⟨

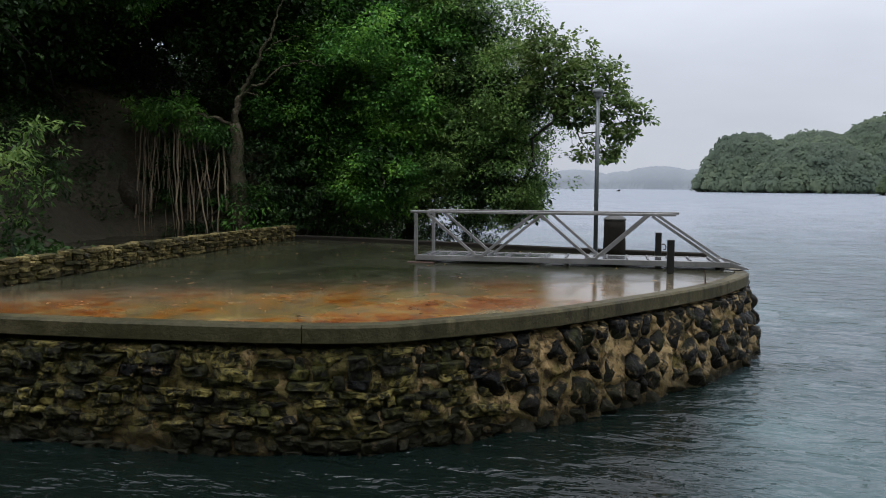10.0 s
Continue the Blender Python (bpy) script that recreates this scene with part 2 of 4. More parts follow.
def edge_material():
    """Damp old concrete, streaked from the top by dirty water."""
    m = Mat("kerb_concrete")
    m.world_co()
    big, grit, runs = m.noise(1.3, 5, 0.6), m.noise(26, 5, 0.6), m.noise(3.5, 5, 0.6, m.stretch(1, 1, 0.12), 0.3)
    col = m.ramp(m.mix(0.5, big, grit), [(0.3, (0.030, 0.026, 0.013)), (0.7, (0.135, 0.116, 0.062))])
    col = m.mix(m.ramp(runs, [(0.46, 0.0), (0.60, 0.75)]), col, (0.030, 0.026, 0.015))
    col = m.mix(m.ramp(m.noise(2.0, 6, 0.7, warp=0.6), [(0.54, 0.0), (0.66, 0.7)]), col, (0.19, 0.155, 0.085))
    moss = m.math("ADD", m.node("ShaderNodeMapRange", Value=m.axis(0), From_Min=0.4, From_Max=-4.0), m.math("MULTIPLY", m.math("SUBTRACT", big, 0.5), 1.2))
    col = m.mix(m.ramp(moss, [(0.0, 0.0), (0.75, 0.62)]), col, (0.024, 0.025, 0.010))
    m.set("Base Color", col)
    m.set("Roughness", m.ramp(big, [(0.3, 0.4), (0.7, 0.7)]))
    m.set("Specular IOR Level", 0.10)
    m.bump(m.mix(0.5, m.noise(8, 5, 0.6), grit), 0.9, 0.022)
    return m.m


def mortar_material():
    m = Mat("sandy_mortar", Roughness=0.55)
    m.world_co()
    big, grain, green = m.noise(1.6, 5, 0.6), m.noise(24, 5, 0.65), m.noise(2.6, 5, 0.6, warp=0.5)
    col = m.ramp(m.mix(0.4, big, grain), [(0.3, (0.09, 0.060, 0.025)), (0.5, (0.45, 0.31, 0.14)), (0.70, (0.70, 0.56, 0.33))])
    algae = m.math("ADD", green, m.node("ShaderNodeMapRange", Value=m.axis(0), From_Min=-0.6, From_Max=-3.2, To_Min=0.0, To_Max=0.22))
    col = m.mix(m.ramp(algae, [(0.50, 0.0), (0.66, 0.88)]), col, (0.050, 0.050, 0.009))
    # yellow-green moss and rusty seeps on the lower half
    low = m.node("ShaderNodeMapRange", Value=m.axis(2), From_Min=0.95, From_Max=0.45)
    col = m.mix(m.math("MULTIPLY", low, m.ramp(m.noise(4.2, 5, 0.65, warp=0.5), [(0.52, 0.0), (0.62, 0.8)])), col, (0.115, 0.105, 0.016))
    col = m.mix(m.math("MULTIPLY", low, m.ramp(m.noise(3.1, 5, 0.65, warp=0.8), [(0.58, 0.0), (0.66, 0.7)])), col, (0.26, 0.125, 0.028))
    tide = m.node("ShaderNodeMapRange", Value=m.math("ADD", m.axis(2), m.math("MULTIPLY", green, 0.3)), From_Min=0.28, From_Max=0.62)
    col = m.mix(tide, (0.035, 0.030, 0.013), col)
    col = m.mix(m.ramp(m.noise(1.2, 5, 0.65, warp=0.7), [(0.46, 0.0), (0.64, 0.6)]), col, (0.11, 0.080, 0.028))
    pits = m.noise(8, 6, 0.7, warp=0.6)
    col = m.mix(m.ramp(pits, [(0.42, 0.85), (0.52, 0.0)]), col, (0.018, 0.014, 0.007))
    m.set("Base Color", col)
    m.set("Specular IOR Level", 0.12)
    m.bump(m.mix(0.5, pits, grain), 1.0, 0.06)
    return m.m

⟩

### Short problem
Write out the listing word for word, omitting the pictures it holds.

### Written answer
10.0 s
Continue the Blender Python (bpy) script that recreates this scene with part 2 of 4. More parts follow.
def edge_material():
    """Damp old concrete, streaked from the top by dirty water."""
    m = Mat("kerb_concrete")
    m.world_co()
    big, grit, runs = m.noise(1.3, 5, 0.6), m.noise(26, 5, 0.6), m.noise(3.5, 5, 0.6, m.stretch(1, 1, 0.12), 0.3)
    col = m.ramp(m.mix(0.5, big, grit), [(0.3, (0.030, 0.026, 0.013)), (0.7, (0.135, 0.116, 0.062))])
    col = m.mix(m.ramp(runs, [(0.46, 0.0), (0.60, 0.75)]), col, (0.030, 0.026, 0.015))
    col = m.mix(m.ramp(m.noise(2.0, 6, 0.7, warp=0.6), [(0.54, 0.0), (0.66, 0.7)]), col, (0.19, 0.155, 0.085))
    moss = m.math("ADD", m.node("ShaderNodeMapRange", Value=m.axis(0), From_Min=0.4, From_Max=-4.0), m.math("MULTIPLY", m.math("SUBTRACT", big, 0.5), 1.2))
    col = m.mix(m.ramp(moss, [(0.0, 0.0), (0.75, 0.62)]), col, (0.024, 0.025, 0.010))
    m.set("Base Color", col)
    m.set("Roughness", m.ramp(big, [(0.3, 0.4), (0.7, 0.7)]))
    m.set("Specular IOR Level", 0.10)
    m.bump(m.mix(0.5, m.noise(8, 5, 0.6), grit), 0.9, 0.022)
    return m.m


def mortar_material():
    m = Mat("sandy_mortar", Roughness=0.55)
    m.world_co()
    big, grain, green = m.noise(1.6, 5, 0.6), m.noise(24, 5, 0.65), m.noise(2.6, 5, 0.6, warp=0.5)
    col = m.ramp(m.mix(0.4, big, grain), [(0.3, (0.09, 0.060, 0.025)), (0.5, (0.45, 0.31, 0.14)), (0.70, (0.70, 0.56, 0.33))])
    algae = m.math("ADD", green, m.node("ShaderNodeMapRange", Value=m.axis(0), From_Min=-0.6, From_Max=-3.2, To_Min=0.0, To_Max=0.22))
    col = m.mix(m.ramp(algae, [(0.50, 0.0), (0.66, 0.88)]), col, (0.050, 0.050, 0.009))
    # yellow-green moss and rusty seeps on the lower half
    low = m.node("ShaderNodeMapRange", Value=m.axis(2), From_Min=0.95, From_Max=0.45)
    col = m.mix(m.math("MULTIPLY", low, m.ramp(m.noise(4.2, 5, 0.65, warp=0.5), [(0.52, 0.0), (0.62, 0.8)])), col, (0.115, 0.105, 0.016))
    col = m.mix(m.math("MULTIPLY", low, m.ramp(m.noise(3.1, 5, 0.65, warp=0.8), [(0.58, 0.0), (0.66, 0.7)])), col, (0.26, 0.125, 0.028))
    tide = m.node("ShaderNodeMapRange", Value=m.math("ADD", m.axis(2), m.math("MULTIPLY", green, 0.3)), From_Min=0.28, From_Max=0.62)
    col = m.mix(tide, (0.035, 0.030, 0.013), col)
    col = m.mix(m.ramp(m.noise(1.2, 5, 0.65, warp=0.7), [(0.46, 0.0), (0.64, 0.6)]), col, (0.11, 0.080, 0.028))
    pits = m.noise(8, 6, 0.7, warp=0.6)
    col = m.mix(m.ramp(pits, [(0.42, 0.85), (0.52, 0.0)]), col, (0.018, 0.014, 0.007))
    m.set("Base Color", col)
    m.set("Specular IOR Level", 0.12)
    m.bump(m.mix(0.5, pits, grain), 1.0, 0.06)
    return m.m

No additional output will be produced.